Welcome!
I am a Ph.D. candidate in Economics at George Mason University, specializing in monetary theory and the political economy of central banking. My dissertation, The Redistributive Politics of the Federal Reserve, examines how competing coalitions influence the Fed’s control over new money and credit. The first chapter traces Milton Friedman’s shift from technocratic to constitutional thinking and his recognition of the redistributive politics of money. The second interprets the Fed’s early years as a struggle between Wall Street and the farm bloc for monetary control. The final chapter, my job market paper, shows how the Fed’s discretion has enabled special interests to capture monetary policy’s redistributive effects through cases such as its first agency debt purchases, the 1970 Commercial Paper Crisis, and the 1985 Plaza Accord.
My research integrates monetary theory, political economy, and economic history to explain how central banks evolve under political pressure. I examine how institutional arrangements determine who benefits from changes in monetary policy and how these redistributive dynamics shape credibility, independence, and long-run monetary stability.

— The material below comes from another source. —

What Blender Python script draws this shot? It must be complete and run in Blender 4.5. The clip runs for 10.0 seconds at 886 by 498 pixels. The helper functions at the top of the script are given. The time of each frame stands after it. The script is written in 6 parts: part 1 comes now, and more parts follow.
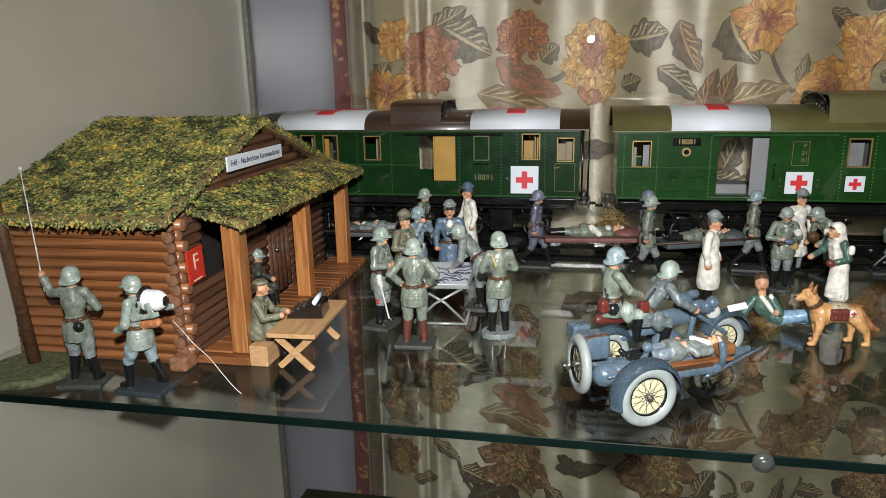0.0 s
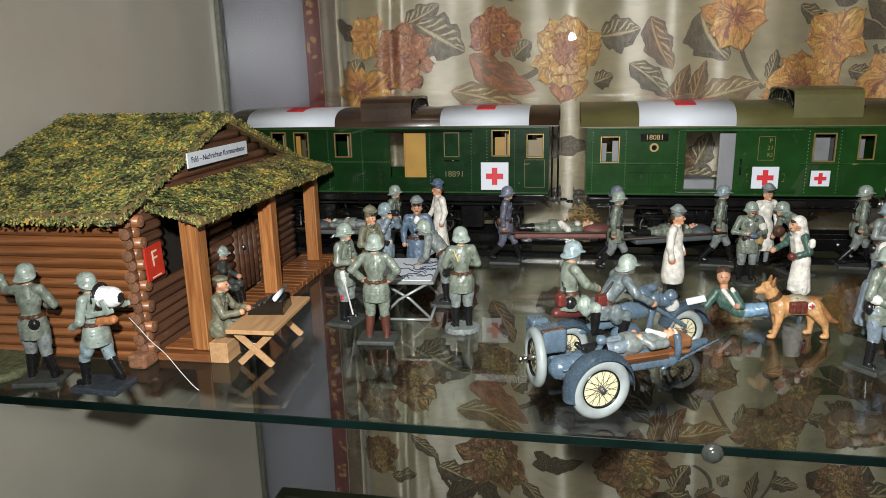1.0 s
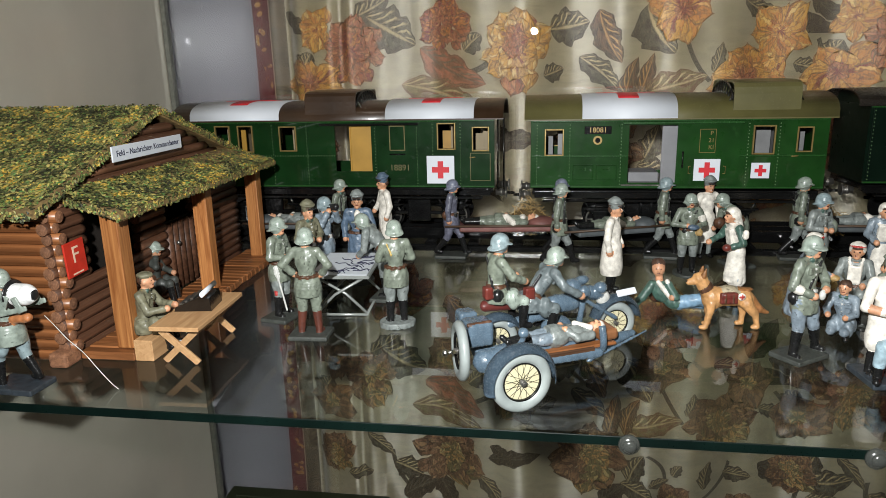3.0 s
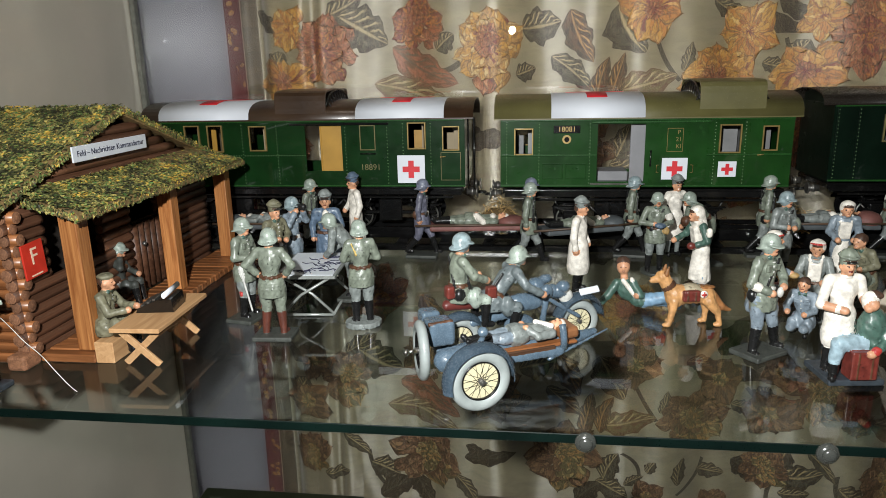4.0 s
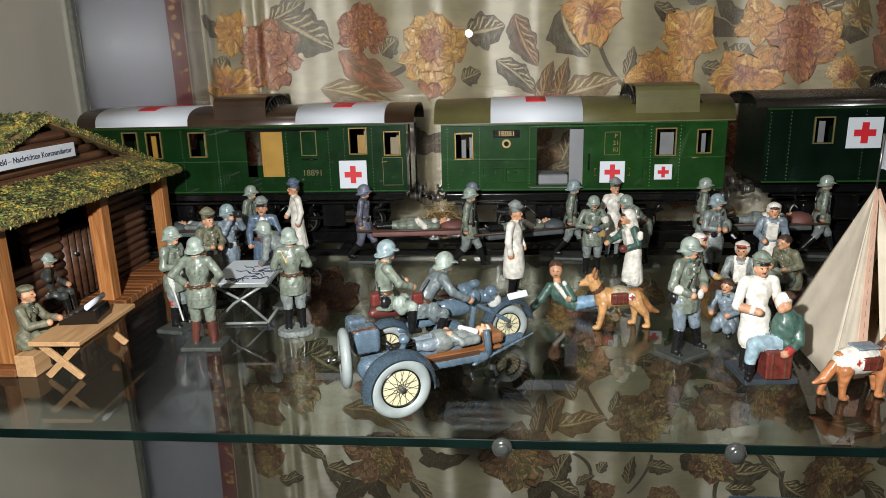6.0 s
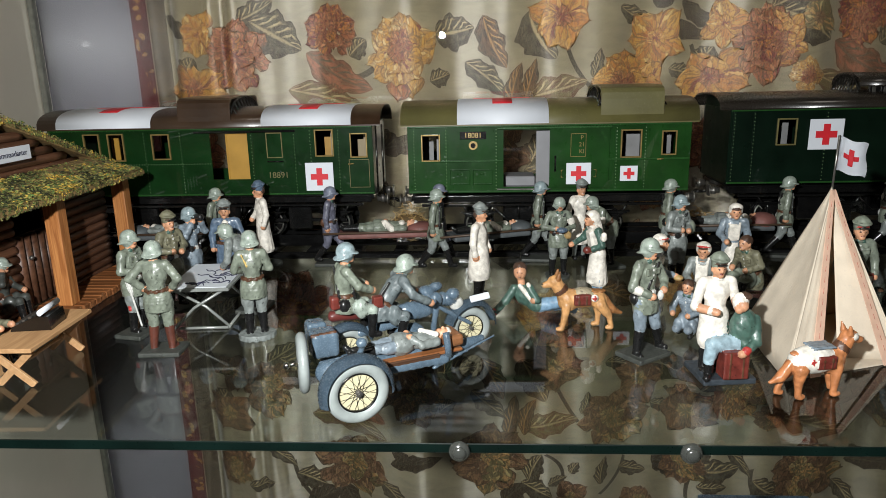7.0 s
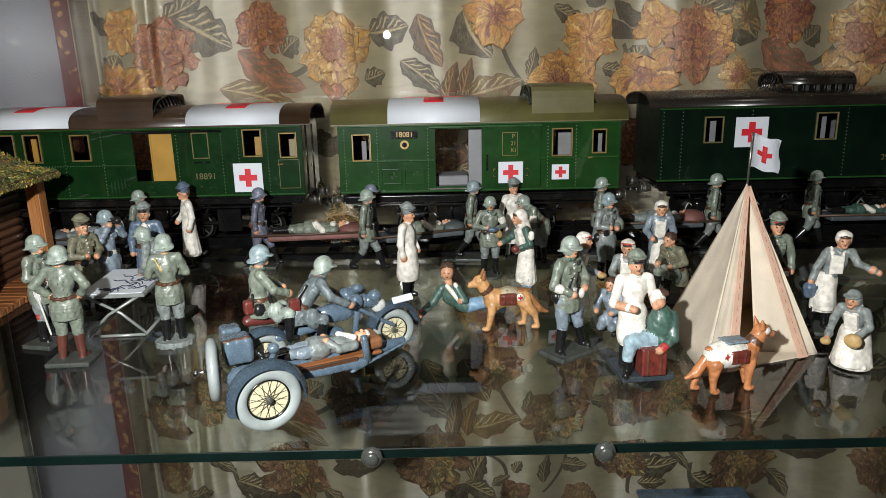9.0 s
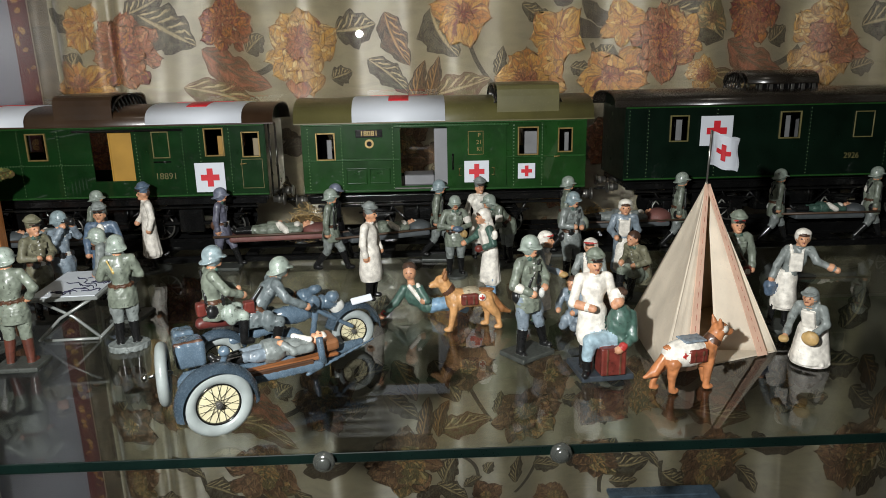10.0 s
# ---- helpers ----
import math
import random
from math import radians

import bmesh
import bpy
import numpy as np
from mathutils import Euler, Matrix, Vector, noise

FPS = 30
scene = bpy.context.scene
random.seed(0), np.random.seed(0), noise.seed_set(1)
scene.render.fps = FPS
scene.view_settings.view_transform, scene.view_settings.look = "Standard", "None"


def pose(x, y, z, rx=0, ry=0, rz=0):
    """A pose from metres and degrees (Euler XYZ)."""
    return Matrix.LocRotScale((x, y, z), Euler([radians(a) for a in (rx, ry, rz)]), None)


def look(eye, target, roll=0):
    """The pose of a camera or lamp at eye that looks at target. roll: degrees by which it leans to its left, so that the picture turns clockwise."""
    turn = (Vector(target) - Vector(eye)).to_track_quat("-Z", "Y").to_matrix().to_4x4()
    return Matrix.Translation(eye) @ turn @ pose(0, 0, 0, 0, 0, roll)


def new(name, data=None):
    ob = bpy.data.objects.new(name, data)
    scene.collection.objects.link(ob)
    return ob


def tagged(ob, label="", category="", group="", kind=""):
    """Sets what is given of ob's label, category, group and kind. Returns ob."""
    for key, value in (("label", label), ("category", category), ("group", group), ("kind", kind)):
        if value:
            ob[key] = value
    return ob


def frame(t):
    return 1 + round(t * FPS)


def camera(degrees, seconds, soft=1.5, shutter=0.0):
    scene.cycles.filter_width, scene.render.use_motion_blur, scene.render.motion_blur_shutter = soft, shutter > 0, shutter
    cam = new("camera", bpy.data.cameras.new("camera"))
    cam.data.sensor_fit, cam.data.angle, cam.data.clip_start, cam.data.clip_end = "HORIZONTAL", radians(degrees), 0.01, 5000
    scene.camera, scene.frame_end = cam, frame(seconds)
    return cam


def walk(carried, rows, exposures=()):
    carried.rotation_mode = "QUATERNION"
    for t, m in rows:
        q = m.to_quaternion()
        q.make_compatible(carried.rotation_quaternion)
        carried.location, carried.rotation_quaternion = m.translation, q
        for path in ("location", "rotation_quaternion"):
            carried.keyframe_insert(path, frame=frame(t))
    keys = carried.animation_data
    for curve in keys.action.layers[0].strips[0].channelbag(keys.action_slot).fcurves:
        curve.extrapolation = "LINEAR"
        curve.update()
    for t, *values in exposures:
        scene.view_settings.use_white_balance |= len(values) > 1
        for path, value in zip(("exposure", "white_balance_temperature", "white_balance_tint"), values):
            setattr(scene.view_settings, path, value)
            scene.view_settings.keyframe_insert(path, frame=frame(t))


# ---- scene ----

I view education as an opportunity to help students see economics as a way of thinking about the world. In my courses, I connect theory, history, and institutions to show how incentives shape behavior and policy outcomes. I encourage students to work through models and historical examples, debate contemporary issues, and write reflectively about how economic ideas evolve. My goal is for them to leave class not only understanding economic principles but also appreciating economics as a living conversation about how societies organize and adapt.